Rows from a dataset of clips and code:
========

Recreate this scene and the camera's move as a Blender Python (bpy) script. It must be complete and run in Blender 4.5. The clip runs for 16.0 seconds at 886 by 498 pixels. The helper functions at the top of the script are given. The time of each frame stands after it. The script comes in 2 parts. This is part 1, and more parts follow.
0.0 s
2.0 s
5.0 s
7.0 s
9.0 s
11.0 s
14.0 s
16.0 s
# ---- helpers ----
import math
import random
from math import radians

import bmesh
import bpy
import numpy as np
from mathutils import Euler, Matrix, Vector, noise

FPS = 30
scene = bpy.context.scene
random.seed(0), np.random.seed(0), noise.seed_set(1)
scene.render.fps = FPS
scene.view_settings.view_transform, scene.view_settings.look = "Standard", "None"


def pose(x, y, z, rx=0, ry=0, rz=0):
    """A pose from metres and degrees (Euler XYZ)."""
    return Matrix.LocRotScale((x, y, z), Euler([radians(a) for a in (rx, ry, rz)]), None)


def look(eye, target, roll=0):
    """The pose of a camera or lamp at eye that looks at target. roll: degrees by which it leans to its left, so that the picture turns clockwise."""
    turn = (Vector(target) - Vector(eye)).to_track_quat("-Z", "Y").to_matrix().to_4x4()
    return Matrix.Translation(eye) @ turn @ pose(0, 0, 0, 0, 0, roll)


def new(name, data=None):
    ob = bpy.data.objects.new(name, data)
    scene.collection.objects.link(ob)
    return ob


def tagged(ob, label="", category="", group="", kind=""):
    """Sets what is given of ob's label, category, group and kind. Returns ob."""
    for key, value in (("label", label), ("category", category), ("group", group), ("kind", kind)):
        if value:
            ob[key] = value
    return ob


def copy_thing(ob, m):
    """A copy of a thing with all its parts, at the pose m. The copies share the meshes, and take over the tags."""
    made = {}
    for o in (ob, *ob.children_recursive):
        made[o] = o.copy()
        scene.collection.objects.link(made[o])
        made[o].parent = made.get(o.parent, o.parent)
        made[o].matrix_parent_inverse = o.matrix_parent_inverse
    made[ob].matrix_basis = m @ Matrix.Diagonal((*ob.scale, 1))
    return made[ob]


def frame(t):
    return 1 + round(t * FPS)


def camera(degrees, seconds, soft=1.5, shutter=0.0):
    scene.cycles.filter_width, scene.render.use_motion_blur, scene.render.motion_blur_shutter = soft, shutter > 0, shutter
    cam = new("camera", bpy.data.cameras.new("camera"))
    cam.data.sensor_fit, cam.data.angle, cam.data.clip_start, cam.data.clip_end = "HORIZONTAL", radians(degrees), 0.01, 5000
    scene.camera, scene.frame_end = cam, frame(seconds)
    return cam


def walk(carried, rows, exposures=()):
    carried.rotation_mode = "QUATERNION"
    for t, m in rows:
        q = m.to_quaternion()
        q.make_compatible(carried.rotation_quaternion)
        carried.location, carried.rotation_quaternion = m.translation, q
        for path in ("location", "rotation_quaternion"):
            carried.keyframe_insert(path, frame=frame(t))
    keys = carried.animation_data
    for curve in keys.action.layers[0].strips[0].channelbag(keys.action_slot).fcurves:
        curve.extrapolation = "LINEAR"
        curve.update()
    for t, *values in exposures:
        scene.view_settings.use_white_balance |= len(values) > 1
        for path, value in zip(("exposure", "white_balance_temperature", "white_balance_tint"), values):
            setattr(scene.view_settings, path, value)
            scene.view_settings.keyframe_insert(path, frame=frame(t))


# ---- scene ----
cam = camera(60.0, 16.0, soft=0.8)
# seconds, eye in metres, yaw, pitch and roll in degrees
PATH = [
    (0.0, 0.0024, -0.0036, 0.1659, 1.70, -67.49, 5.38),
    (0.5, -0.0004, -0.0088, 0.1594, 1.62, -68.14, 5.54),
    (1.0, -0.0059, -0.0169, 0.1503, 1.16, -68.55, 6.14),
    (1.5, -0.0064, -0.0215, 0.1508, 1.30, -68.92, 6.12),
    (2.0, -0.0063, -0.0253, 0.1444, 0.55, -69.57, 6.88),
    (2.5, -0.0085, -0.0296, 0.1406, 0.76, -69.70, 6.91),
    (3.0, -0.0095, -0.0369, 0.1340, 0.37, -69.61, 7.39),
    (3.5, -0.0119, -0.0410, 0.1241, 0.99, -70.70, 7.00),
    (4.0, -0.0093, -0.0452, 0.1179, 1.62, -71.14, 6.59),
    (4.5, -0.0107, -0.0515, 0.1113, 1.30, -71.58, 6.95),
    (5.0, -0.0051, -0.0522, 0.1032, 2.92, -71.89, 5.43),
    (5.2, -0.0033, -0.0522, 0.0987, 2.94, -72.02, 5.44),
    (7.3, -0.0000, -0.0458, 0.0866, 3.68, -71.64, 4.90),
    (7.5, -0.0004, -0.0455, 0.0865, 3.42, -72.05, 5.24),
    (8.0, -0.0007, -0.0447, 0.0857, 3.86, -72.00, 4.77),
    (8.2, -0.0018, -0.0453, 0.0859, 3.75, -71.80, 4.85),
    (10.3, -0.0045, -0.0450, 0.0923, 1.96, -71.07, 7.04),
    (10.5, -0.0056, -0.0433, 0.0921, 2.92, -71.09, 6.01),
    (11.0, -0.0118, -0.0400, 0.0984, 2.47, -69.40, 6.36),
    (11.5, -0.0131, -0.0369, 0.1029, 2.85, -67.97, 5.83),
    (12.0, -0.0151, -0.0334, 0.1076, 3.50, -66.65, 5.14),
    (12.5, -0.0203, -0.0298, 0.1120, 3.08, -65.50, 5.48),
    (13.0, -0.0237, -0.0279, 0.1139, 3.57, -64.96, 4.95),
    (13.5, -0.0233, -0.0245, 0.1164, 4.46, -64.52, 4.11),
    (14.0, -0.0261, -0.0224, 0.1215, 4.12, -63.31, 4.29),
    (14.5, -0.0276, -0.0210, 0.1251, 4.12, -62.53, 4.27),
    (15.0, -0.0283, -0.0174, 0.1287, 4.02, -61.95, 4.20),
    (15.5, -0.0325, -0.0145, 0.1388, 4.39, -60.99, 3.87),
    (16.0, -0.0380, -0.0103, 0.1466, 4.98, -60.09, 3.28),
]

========

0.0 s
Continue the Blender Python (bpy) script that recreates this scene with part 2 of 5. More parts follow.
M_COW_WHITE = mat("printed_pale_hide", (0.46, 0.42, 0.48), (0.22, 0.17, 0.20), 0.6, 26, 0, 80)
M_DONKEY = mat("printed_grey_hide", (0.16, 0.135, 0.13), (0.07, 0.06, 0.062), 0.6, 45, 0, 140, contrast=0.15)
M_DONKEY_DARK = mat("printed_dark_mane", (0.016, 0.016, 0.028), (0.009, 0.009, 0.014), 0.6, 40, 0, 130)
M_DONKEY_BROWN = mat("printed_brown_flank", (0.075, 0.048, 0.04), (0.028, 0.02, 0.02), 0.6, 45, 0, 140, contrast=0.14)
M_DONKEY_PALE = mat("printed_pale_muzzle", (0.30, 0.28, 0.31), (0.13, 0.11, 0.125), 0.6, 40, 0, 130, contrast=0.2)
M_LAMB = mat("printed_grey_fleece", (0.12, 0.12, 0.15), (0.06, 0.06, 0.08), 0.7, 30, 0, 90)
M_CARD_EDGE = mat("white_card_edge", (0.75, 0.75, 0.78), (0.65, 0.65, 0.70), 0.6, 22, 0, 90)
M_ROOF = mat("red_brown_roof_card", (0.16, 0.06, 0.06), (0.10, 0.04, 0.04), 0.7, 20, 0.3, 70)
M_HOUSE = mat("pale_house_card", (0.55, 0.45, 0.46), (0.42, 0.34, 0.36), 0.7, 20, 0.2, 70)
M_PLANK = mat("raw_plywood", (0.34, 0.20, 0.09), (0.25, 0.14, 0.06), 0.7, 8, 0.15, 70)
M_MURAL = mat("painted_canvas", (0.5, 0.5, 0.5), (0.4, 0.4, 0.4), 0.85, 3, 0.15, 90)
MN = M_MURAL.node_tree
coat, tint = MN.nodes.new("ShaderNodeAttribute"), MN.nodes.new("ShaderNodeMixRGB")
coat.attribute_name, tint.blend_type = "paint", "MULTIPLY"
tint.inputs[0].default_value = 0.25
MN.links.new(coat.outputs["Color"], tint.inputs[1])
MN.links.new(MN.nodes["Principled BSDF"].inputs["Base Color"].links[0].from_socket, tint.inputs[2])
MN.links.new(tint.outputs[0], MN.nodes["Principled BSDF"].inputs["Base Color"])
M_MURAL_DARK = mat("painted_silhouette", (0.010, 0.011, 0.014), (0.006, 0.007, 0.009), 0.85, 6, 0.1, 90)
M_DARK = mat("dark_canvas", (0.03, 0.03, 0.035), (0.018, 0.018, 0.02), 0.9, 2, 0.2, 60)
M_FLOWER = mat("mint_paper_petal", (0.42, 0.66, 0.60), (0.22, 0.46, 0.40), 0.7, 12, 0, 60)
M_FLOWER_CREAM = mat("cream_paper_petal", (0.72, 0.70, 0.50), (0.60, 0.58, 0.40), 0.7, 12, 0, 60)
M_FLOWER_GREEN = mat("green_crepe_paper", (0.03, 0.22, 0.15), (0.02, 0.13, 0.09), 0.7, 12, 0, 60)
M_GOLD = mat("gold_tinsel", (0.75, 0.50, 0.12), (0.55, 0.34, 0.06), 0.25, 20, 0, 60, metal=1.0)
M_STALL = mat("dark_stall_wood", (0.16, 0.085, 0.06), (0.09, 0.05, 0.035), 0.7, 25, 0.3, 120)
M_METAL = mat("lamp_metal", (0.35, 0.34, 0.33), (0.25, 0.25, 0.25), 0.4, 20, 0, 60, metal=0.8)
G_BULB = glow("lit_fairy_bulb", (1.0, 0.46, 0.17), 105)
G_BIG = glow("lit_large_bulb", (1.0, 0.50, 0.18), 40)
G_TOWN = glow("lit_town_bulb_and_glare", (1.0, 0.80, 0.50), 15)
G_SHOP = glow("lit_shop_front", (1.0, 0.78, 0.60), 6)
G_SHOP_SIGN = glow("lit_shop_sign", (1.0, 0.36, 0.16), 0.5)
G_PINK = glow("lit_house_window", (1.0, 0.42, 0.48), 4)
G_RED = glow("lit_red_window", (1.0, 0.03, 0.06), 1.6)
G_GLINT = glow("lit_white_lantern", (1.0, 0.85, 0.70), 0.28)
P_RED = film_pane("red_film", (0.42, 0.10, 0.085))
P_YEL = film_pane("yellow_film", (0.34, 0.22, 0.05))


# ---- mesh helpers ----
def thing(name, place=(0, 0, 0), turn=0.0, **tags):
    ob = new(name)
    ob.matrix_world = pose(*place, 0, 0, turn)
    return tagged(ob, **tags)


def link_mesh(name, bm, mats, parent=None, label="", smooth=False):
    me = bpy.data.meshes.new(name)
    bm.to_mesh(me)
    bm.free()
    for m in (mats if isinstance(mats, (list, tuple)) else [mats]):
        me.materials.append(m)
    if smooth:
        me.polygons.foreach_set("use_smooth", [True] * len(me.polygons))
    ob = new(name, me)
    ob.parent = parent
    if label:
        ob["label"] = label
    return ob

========

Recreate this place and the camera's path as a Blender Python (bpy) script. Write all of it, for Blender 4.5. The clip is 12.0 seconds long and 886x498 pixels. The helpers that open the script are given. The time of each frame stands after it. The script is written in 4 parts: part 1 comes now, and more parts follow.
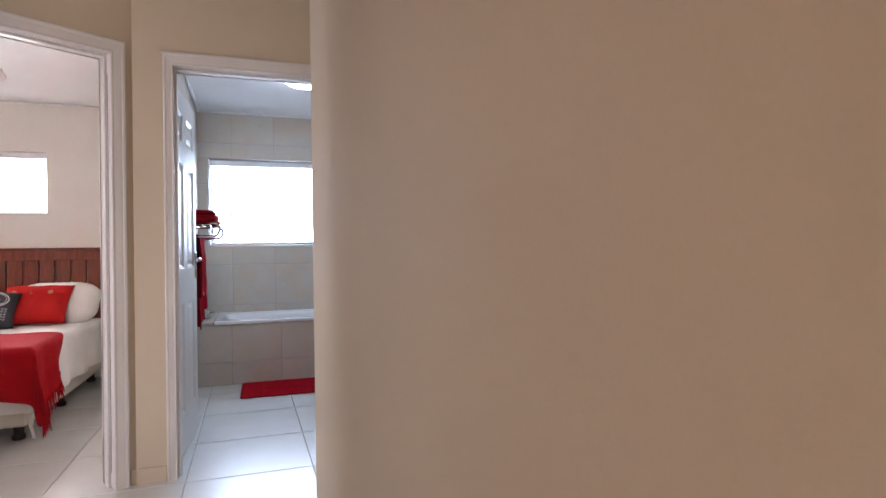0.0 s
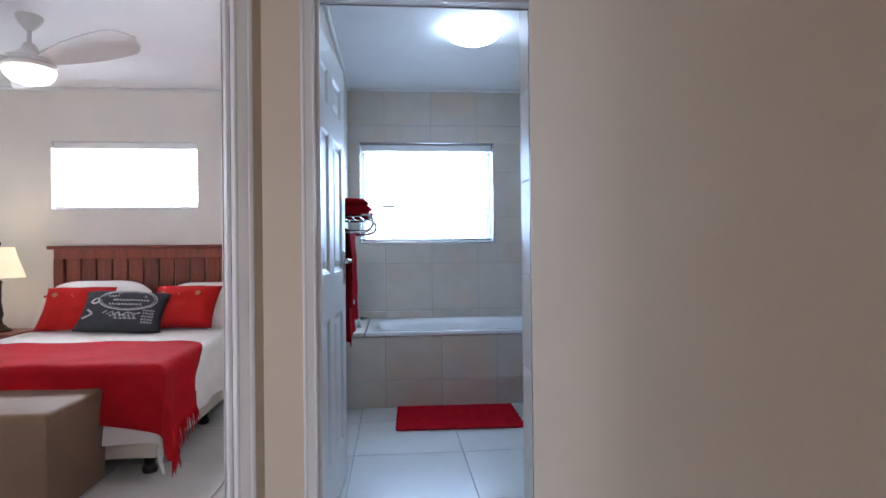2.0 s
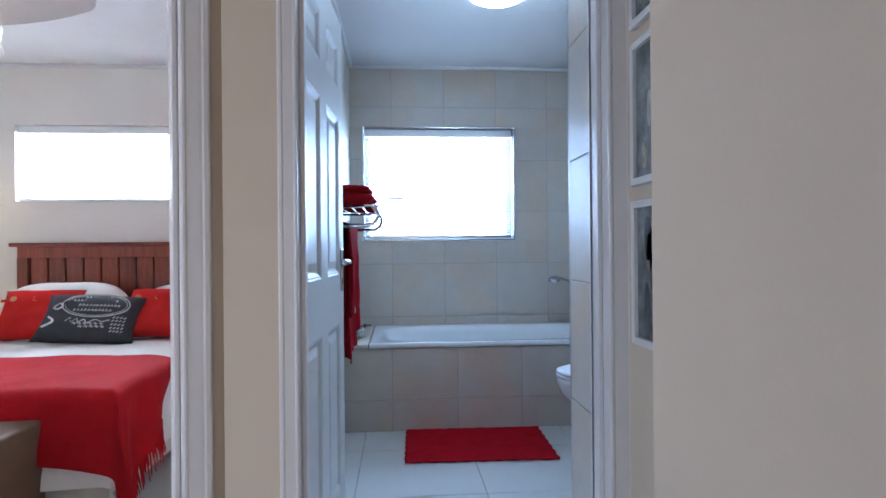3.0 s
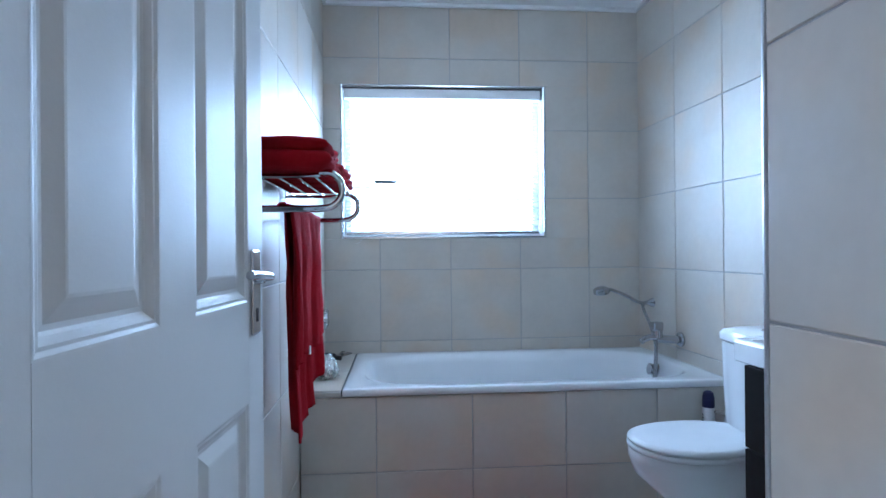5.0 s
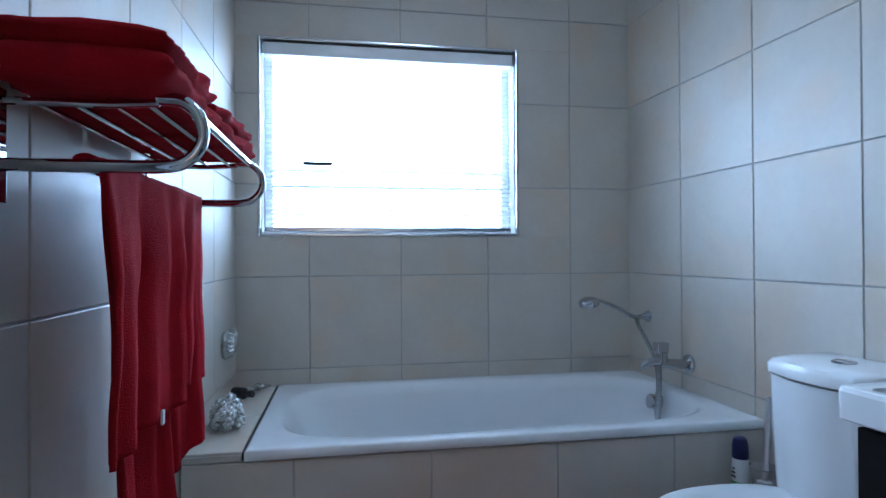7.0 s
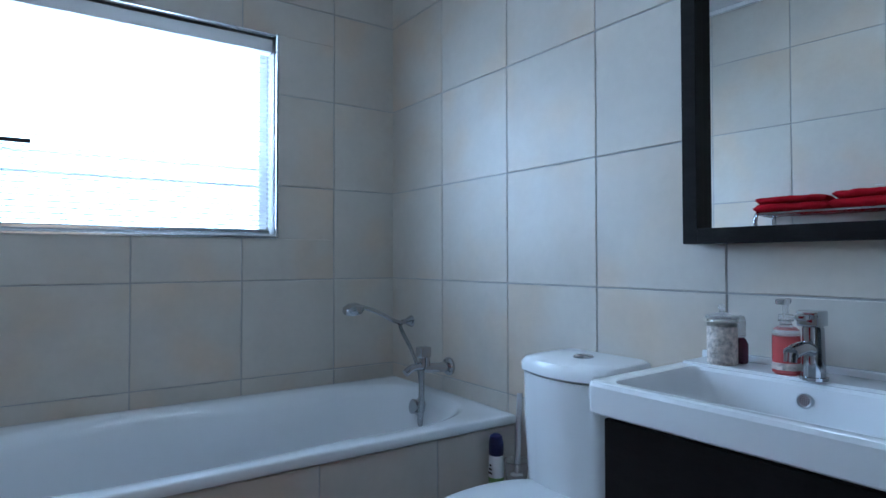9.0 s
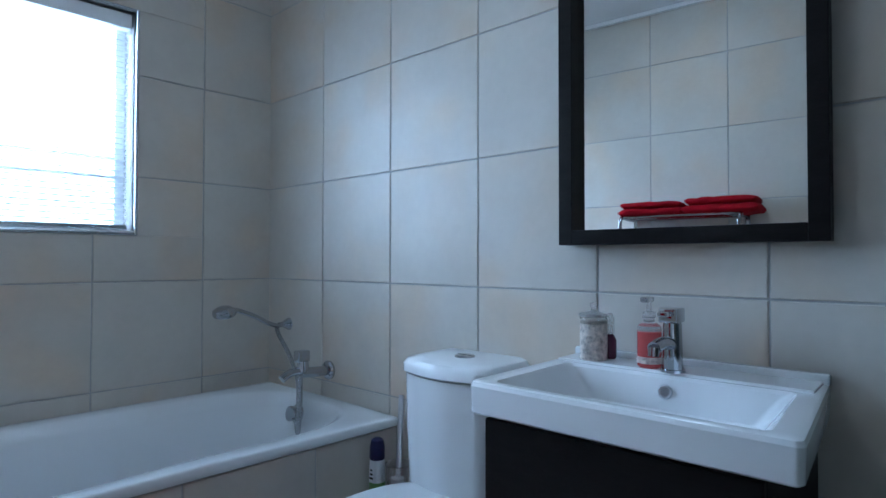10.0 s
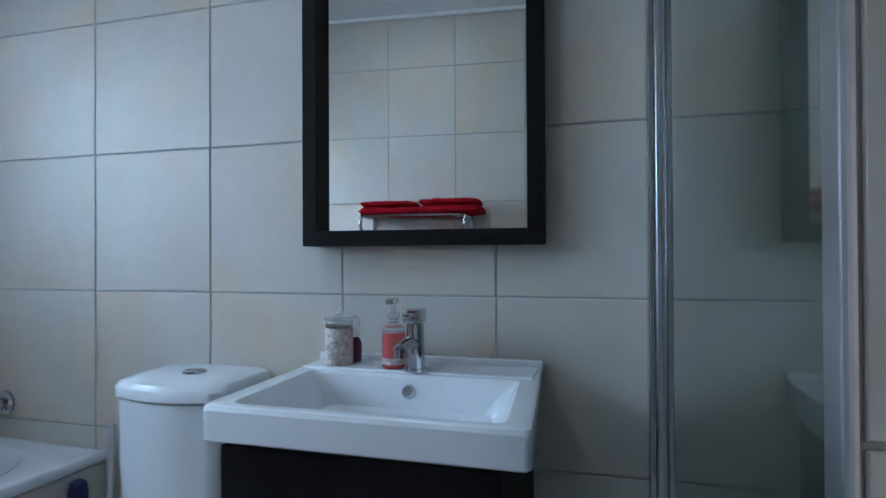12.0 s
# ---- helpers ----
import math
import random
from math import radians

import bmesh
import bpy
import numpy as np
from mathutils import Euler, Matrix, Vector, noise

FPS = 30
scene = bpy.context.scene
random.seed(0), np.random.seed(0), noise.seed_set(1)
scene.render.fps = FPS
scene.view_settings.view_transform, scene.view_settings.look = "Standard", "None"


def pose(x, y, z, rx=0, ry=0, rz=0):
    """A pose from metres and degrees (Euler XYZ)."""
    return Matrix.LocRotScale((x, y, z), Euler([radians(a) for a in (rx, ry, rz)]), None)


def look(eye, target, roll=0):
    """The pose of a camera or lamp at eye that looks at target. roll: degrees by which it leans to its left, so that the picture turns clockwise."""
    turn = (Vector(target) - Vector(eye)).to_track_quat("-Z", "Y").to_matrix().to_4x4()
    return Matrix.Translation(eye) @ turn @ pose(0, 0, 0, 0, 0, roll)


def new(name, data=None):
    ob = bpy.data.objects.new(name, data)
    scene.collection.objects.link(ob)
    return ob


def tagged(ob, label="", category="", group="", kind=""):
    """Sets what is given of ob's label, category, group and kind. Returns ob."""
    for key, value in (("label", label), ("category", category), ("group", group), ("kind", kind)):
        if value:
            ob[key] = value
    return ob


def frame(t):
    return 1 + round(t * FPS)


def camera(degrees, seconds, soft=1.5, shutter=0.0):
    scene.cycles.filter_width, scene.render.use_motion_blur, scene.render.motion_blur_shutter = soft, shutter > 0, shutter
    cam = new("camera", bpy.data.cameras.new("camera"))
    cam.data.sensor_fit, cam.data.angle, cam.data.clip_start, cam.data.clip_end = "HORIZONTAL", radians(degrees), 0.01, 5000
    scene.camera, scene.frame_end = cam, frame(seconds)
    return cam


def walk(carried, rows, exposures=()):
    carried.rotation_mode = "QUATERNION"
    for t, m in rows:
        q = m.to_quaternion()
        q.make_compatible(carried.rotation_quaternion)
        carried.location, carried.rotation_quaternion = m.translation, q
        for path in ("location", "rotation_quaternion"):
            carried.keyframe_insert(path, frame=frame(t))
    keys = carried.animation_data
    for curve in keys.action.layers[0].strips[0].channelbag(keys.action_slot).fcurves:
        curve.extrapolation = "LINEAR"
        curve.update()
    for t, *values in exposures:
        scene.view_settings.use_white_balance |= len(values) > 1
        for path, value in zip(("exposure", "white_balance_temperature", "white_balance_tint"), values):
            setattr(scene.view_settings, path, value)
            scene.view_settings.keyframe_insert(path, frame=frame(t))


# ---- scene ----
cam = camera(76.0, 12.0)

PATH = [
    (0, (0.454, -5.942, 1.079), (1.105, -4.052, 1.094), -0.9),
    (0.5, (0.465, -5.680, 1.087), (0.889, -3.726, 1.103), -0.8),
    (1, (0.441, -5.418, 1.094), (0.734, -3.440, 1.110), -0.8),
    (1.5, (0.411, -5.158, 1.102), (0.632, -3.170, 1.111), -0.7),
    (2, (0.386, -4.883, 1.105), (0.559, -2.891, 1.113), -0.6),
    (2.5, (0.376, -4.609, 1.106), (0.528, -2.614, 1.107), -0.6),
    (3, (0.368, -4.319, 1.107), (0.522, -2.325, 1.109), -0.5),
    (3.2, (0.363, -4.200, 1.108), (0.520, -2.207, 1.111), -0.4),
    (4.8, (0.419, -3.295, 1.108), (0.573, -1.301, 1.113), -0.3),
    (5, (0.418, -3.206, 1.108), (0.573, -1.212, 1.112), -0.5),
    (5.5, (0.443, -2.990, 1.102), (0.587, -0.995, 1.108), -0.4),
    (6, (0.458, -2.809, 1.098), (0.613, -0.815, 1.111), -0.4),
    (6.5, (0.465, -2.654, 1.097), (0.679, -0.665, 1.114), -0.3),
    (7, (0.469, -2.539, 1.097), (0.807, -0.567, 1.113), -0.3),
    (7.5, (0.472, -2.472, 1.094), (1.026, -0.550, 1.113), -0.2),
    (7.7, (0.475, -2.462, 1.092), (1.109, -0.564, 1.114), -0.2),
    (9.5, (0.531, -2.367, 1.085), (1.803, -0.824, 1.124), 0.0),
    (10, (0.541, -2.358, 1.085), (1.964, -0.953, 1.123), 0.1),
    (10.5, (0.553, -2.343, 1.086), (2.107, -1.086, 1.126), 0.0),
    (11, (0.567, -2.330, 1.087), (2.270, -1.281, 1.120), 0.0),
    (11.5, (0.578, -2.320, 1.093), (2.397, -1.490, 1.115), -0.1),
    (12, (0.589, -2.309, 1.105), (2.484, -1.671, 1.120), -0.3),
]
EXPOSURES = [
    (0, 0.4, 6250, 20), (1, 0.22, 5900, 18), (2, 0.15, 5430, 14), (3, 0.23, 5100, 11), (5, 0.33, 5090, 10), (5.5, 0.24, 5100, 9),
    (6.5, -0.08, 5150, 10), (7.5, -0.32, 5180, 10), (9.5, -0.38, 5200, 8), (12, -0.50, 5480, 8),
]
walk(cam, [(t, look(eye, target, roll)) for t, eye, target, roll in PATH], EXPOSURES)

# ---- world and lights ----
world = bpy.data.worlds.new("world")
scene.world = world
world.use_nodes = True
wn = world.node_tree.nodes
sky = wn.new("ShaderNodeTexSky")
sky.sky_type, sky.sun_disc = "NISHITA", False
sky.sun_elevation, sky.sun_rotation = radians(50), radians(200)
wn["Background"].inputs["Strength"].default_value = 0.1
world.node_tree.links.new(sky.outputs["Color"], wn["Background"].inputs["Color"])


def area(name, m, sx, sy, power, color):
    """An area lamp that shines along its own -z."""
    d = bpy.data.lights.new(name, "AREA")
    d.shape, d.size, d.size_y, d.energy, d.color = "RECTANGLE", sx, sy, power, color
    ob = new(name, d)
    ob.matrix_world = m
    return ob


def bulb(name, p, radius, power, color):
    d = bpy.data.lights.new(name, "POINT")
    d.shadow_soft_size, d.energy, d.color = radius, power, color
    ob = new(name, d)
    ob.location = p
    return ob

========

All lines above with "tags" in them should be returned.

__Exercise response__.
    """A copy of a thing with all its parts, at the pose m. The copies share the meshes, and take over the tags."""
def thing(name, place=(0, 0, 0), turn=0.0, **tags):
    return tagged(ob, **tags)